→ Request
Filter the entries, keeping every line with the word "objects".

··· Given data ···

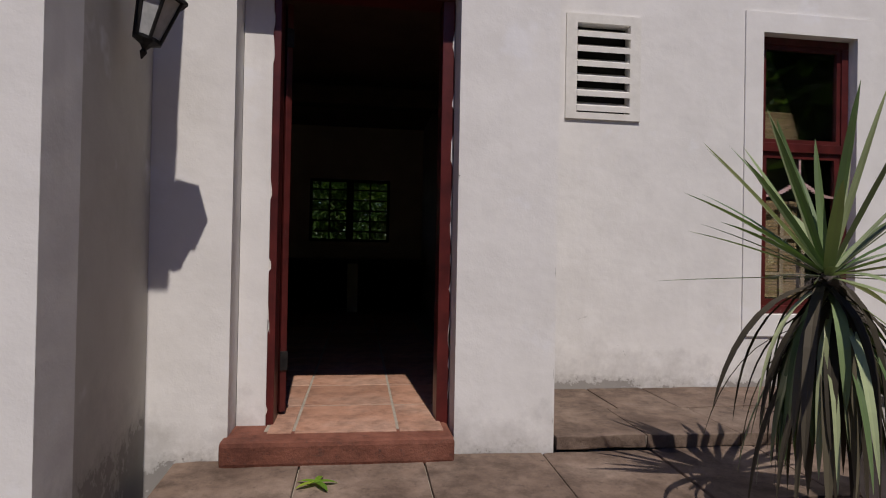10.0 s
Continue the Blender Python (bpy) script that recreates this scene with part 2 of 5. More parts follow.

···
··· Given data ···

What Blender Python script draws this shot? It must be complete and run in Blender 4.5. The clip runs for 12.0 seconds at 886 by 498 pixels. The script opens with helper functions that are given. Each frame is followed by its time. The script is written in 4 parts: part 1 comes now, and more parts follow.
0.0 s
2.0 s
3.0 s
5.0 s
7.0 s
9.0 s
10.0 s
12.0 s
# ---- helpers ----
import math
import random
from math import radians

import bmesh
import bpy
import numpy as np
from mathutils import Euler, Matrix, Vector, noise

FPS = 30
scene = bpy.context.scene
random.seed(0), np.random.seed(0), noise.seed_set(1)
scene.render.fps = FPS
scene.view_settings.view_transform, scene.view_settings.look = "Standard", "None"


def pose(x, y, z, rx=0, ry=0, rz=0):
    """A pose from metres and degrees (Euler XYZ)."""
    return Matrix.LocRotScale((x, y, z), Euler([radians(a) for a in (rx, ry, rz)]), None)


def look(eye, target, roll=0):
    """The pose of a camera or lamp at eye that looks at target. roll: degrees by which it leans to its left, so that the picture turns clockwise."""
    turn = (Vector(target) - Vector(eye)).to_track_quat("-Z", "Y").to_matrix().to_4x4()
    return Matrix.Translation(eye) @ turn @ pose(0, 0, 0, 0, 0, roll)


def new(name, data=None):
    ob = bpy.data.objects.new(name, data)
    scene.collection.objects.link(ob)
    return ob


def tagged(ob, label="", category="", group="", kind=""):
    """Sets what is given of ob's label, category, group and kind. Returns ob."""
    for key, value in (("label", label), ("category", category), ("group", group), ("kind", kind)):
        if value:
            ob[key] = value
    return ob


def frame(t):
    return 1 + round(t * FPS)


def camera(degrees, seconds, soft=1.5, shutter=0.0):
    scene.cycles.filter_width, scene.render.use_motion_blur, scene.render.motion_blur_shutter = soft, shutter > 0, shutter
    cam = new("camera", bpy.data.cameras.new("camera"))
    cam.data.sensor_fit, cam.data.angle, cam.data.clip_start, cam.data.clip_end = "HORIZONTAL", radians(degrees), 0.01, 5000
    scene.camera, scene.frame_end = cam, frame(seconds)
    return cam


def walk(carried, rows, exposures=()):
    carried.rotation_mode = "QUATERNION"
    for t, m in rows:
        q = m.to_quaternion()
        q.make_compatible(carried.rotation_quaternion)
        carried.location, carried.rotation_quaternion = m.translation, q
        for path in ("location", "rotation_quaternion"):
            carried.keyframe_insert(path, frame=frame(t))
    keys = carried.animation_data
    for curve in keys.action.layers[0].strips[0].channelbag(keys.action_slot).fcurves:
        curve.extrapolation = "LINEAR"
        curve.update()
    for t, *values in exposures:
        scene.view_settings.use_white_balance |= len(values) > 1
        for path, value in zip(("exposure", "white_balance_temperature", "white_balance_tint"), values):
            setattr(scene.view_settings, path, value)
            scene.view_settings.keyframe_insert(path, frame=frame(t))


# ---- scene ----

···
··· Given data ···

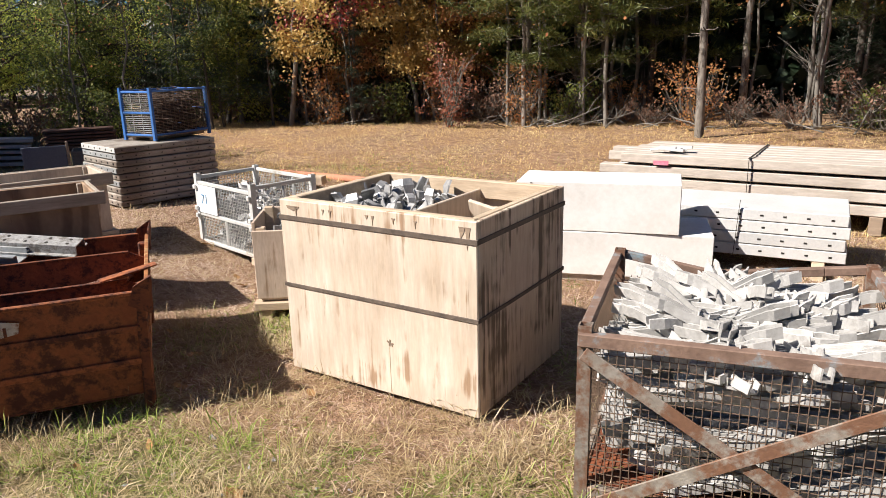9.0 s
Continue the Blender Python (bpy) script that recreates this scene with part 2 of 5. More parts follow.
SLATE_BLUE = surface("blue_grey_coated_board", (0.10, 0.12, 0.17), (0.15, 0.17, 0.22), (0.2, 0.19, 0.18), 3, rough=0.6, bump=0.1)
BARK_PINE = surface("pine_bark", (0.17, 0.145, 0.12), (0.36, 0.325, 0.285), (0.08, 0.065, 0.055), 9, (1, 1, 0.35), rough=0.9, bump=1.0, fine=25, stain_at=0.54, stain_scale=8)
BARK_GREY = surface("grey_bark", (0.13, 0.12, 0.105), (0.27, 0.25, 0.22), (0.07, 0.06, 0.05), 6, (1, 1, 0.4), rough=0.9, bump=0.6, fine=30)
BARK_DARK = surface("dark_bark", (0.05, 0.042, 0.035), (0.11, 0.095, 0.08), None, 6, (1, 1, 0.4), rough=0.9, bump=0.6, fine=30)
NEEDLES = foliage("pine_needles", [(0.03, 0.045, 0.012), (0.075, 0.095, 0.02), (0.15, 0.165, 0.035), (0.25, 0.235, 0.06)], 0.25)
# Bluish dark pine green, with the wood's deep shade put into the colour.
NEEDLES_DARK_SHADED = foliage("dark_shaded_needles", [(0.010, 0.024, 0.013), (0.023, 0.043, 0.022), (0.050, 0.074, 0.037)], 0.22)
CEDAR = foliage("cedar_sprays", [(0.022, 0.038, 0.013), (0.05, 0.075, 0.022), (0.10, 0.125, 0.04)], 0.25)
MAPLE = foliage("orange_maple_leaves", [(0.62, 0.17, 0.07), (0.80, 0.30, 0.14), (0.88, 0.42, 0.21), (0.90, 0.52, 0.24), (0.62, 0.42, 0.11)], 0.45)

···

→ Right answer
    ob = bpy.data.objects.new(name, data)
    scene.collection.objects.link(ob)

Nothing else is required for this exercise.